Learning Quadruped Walking from Seconds of Demonstration
Ruipeng Zhang, Hongzhan Yu, Ya-Chien Chang, Chenghao Li, Henrik I. Christensen, Sicun Gao
AI summary
Problem
Training deep neural policies for quadruped locomotion typically demands massive simulation data and struggles with sim-to-real transfer. This paper investigates how much real-world demonstration data is actually needed to train stable walking policies from scratch in a purely offline setting.
Approach
The authors analyze the local linear structure of quadruped dynamics around limit cycles and propose Latent Variation Regularization (LVR), which aligns latent space variations with output action variations to enforce stabilizing feedback without requiring explicit dynamic models.
Key results
- Theoretical proof of local linear stabilizability around sparse critical Poincaré sections
- Latent Variation Regularization method for offline imitation learning
- Stable forward, backward, and sideways walking achieved from seconds of real-world data
- Superior robustness and performance over standard behavior cloning
Why it matters
Provides a theoretically grounded, data-efficient pathway for training robust quadruped controllers directly from minimal real-world demonstrations, reducing reliance on simulation and complex model-based design.
Abstract
Quadruped locomotion provides a natural setting for understanding when model-free learning can outperform model-based control design, by exploiting data patterns to bypass the difficulty of optimizing over discrete contacts and the combinatorial explosion of mode changes.

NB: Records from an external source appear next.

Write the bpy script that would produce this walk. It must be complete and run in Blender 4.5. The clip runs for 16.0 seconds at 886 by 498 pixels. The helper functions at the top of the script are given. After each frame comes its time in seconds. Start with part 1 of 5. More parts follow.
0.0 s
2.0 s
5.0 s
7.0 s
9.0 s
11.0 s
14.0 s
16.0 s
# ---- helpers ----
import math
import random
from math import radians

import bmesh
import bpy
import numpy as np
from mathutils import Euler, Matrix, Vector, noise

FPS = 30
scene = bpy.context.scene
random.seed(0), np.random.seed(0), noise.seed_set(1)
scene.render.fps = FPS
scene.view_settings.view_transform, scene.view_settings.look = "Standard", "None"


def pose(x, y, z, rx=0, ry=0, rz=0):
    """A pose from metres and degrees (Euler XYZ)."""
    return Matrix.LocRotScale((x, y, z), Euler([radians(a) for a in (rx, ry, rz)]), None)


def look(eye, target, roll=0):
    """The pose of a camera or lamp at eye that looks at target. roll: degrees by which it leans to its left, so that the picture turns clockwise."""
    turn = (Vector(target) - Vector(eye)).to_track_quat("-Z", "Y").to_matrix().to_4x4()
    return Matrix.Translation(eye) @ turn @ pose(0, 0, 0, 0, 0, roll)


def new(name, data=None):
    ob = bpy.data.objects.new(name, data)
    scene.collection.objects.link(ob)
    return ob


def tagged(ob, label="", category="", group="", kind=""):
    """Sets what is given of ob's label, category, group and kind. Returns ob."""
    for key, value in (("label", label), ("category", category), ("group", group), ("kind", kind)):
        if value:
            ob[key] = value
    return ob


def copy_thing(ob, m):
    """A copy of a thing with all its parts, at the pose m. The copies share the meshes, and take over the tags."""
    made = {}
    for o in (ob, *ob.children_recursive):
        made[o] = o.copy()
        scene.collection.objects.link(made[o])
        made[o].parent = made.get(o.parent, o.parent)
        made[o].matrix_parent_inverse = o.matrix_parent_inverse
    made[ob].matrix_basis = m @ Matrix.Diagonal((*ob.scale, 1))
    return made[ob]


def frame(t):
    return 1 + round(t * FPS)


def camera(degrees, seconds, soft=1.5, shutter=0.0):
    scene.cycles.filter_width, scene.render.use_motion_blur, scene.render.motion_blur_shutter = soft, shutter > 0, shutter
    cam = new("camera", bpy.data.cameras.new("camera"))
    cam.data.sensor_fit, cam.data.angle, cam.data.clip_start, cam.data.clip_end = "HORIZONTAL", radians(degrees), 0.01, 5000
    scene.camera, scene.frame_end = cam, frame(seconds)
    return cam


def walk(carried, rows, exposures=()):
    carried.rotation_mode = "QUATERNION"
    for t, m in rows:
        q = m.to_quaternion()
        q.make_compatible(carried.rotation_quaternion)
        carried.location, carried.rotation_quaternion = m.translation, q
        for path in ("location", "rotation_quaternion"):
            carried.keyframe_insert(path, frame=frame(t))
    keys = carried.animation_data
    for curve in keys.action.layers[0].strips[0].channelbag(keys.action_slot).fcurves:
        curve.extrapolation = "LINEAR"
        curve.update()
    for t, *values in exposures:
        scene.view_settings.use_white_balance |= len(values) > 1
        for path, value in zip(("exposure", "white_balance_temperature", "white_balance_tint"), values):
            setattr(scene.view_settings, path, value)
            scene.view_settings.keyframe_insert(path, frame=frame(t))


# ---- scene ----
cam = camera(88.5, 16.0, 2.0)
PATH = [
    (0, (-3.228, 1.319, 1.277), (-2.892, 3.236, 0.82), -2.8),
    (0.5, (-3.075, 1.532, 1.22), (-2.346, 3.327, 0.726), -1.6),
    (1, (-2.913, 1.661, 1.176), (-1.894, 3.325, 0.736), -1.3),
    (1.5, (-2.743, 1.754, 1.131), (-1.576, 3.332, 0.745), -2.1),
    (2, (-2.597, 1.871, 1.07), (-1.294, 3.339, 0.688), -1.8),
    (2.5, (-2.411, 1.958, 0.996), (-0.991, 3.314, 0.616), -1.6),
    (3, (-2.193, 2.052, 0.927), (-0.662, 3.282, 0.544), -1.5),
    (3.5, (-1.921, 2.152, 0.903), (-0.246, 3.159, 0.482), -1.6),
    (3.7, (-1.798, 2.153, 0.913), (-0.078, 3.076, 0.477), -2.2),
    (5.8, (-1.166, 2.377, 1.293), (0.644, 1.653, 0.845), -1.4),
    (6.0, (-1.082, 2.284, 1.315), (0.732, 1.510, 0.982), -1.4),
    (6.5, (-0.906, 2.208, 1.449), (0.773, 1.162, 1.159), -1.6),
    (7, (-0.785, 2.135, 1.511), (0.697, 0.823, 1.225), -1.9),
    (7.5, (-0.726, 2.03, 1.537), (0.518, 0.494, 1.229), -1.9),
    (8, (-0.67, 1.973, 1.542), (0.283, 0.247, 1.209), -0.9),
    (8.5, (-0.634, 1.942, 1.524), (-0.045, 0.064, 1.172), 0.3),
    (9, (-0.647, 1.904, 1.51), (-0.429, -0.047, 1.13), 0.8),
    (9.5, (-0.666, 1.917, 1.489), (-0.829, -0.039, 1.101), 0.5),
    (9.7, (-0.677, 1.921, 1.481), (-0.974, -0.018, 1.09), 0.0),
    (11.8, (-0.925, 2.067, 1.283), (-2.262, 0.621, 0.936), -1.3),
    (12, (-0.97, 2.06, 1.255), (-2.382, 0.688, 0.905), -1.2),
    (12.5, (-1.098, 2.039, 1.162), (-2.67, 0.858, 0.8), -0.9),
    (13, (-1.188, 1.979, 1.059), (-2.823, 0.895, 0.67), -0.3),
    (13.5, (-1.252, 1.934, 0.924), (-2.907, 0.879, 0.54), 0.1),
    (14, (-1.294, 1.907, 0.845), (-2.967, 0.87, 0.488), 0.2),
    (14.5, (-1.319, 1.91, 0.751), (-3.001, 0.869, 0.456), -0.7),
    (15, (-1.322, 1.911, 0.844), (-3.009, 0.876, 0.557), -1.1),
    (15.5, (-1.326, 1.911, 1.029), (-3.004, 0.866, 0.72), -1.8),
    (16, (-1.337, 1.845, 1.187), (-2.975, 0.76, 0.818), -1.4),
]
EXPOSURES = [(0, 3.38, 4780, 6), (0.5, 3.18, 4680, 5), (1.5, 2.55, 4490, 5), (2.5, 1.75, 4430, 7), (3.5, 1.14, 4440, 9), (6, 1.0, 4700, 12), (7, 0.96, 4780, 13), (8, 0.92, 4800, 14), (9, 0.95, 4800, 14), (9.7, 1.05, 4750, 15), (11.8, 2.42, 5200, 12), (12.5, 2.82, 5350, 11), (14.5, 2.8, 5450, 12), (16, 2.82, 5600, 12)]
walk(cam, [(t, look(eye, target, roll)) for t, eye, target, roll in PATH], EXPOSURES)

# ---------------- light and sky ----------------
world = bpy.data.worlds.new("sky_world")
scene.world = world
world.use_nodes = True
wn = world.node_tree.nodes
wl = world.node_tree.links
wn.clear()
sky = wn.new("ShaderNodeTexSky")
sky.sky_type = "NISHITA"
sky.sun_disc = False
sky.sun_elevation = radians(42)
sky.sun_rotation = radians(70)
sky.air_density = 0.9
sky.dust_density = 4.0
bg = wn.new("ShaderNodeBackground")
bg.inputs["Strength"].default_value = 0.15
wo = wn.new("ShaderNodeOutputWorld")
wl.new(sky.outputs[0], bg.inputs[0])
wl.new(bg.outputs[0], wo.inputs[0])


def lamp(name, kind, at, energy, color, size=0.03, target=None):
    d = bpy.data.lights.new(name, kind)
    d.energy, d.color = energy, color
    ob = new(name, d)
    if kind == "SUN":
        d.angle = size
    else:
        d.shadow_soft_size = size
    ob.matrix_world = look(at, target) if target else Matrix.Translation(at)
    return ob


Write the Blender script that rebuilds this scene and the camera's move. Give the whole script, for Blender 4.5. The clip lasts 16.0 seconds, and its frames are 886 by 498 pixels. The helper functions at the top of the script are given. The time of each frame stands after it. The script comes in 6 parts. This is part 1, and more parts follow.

We give a principled analysis of why imitation learning with quadrupeds can be inherently effective in a small data regime, based on the structure of its limit cycles, Poincar ́e return maps, and local numerical properties of neural networks. The understanding motivates a new imitation learning method that regulates the alignment between variations in a latent space and those over the output actions. Hardware experiments confirm that a few seconds of demonstration is sufficient to train various locomotion policies from scratch entirely offline with reasonable robustness.